Gerry (pictured above, on the right, with his good friend and fellow Scot, Ronnie McNamara) was an incredibly popular figure at the club, a near ever-present at our home games and someone who could be relied upon to offer stoic words of comfort during the tougher periods for the club. He had seen it all in the game and formed part of a group of former players from his time here in the late Eighties and early Nineties who remained staunch supporters of the team and have become part of the fabric of the club. Sat alongside Larry Ryan, and Ronnie and Rob McNamara, Gerry was a jovial raconteur in the clubhouse after matches, happy to tell younger fans how it had been in our early days in Tolworth.
And he knew that story better than anyone. After all, Gerry was part of the Tolworth FC setup who played at King George’s Field before our amalgamation with them in 1988, and then remained as assistant manager of Corinthian-Casuals after we took over the lease on the ground that summer. He recalled those events in an interview for the Broadway to Brazil podcast a few years ago.
“Tolworth FC took a lease on the pitch here,” he said, “but there was nothing here. There was no clubhouse or anything like that. All it was… was a football pitch, fairly overgrown, with a running track.
“The premise was to obviously develop it, that was our idea. But we didn’t have the finance, nor did we have a very big name. So eventually, having run out of money and not having any means to make any money to upgrade the ground and finish off what we started effectively, there was a connection between the committee of Tolworth and Geoff Harvey, who was involved at Corinthian-Casuals.

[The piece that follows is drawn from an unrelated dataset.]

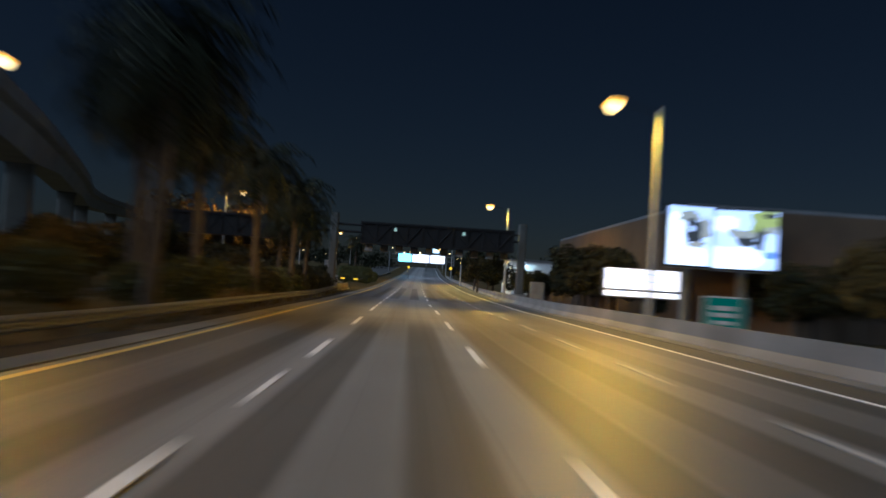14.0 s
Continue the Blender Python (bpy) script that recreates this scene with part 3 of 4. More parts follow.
LEFT = [(20.0, -18.0, 12.2), (83.3, -8.8, 13.4), (209.6, 5.7, 16.9), (285.7, 8.3, 17.8), (339.3, 10.3, 17.1), (391.3, 11.1, 15.5), (453.7, 7.7, 14.9), (524.7, 3.7, 15.4), (597.6, 2.9, 16.5), (674.3, 1.3, 18.1), (740.0, 1.0, 19.5)]
for i, (y, x, z) in enumerate(LEFT):
    m = pose(x - 2.3, y - 0.2, z - 12.45, 0, 0, bearing(y) + 180)
    if i:
        copy_thing(proto_l, m)
    else:
        proto_l.matrix_world = m
    if i < 9:
        light_under(Vector((x, y, z - 0.25)), LAMP_POWER, (1.0, 0.44, 0.05))
low = street_lamp("street_lamp", 1.7, 7.0, LENS_SODIUM, "short street lamp with an orange head on the ramp", "low street lamps")
low.matrix_world = pose(40.9, 328.4, 4.0, 0, 0, bearing(328))
light_under(Vector((39.1, 328.5, 10.7)), LAMP_POWER * 0.4, SODIUM)
copy_thing(low, pose(-2.3, 264.7, 5.9, 0, 0, bearing(264) + 180))
light_under(Vector((-0.7, 264.9, 12.6)), LAMP_POWER * 0.4, (1.0, 0.5, 0.12))
copy_thing(low, pose(73.5, 254.2, 5.2, 0, 0, 8))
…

“Corinthian-Casuals didn’t have a ground at the time. They were looking for a ground. They approached us, we had a meeting, and we decided that they would come down here. They had a bit more financial backing than we had, and eventually they put money into the club to upgrade the ground. Tolworth went by the way and Corinthian-Casuals took over the lease.”
Gerry had been assistant manager of Tolworth and he kept the same role with Corinthian-Casuals during a vitally important period of our history. When manager Kevin Crouch – who also sadly passed away last month – resigned midway through the 1988/89 season, Young took interim charge of the team before Martin Caller took over until the end of that campaign.
It was a stark period for the club, who struggled for players, leading Gerry to pull on the shirt on two occasions, meaning he also goes down in the Corinthian-Casuals annals as a former player.
“I had to hold things together,” he told Rob Cavallini in Corinthian-Casuals: The First Seventy Years, “so I ended up phoning around people to see who was available. I got the bare eleven and I was the twelfth man! It was a bit surreal as although it was 1-10 we did not play that badly, but every time Cheshunt had a shot, it went in. Afterwards, I put it down to a one-off and we all went in the bar and had a good drink.”
Steve Bangs took over as manager in 1989, ushering in a new era for the club as he made some key signings, but Gerry remained his ever-reliable assistant into the early Nineties.
That loyalty, that consistency of character and dedication to the club, remained throughout the decades that have followed, as Gerry became one of the most recognisable figures at King George’s Arena.
His passing will leave a void in our club that we can never fill. He will be remembered as a generous spirit, a kind soul and a crucial figure in the history of Corinthian-Casuals Football Club.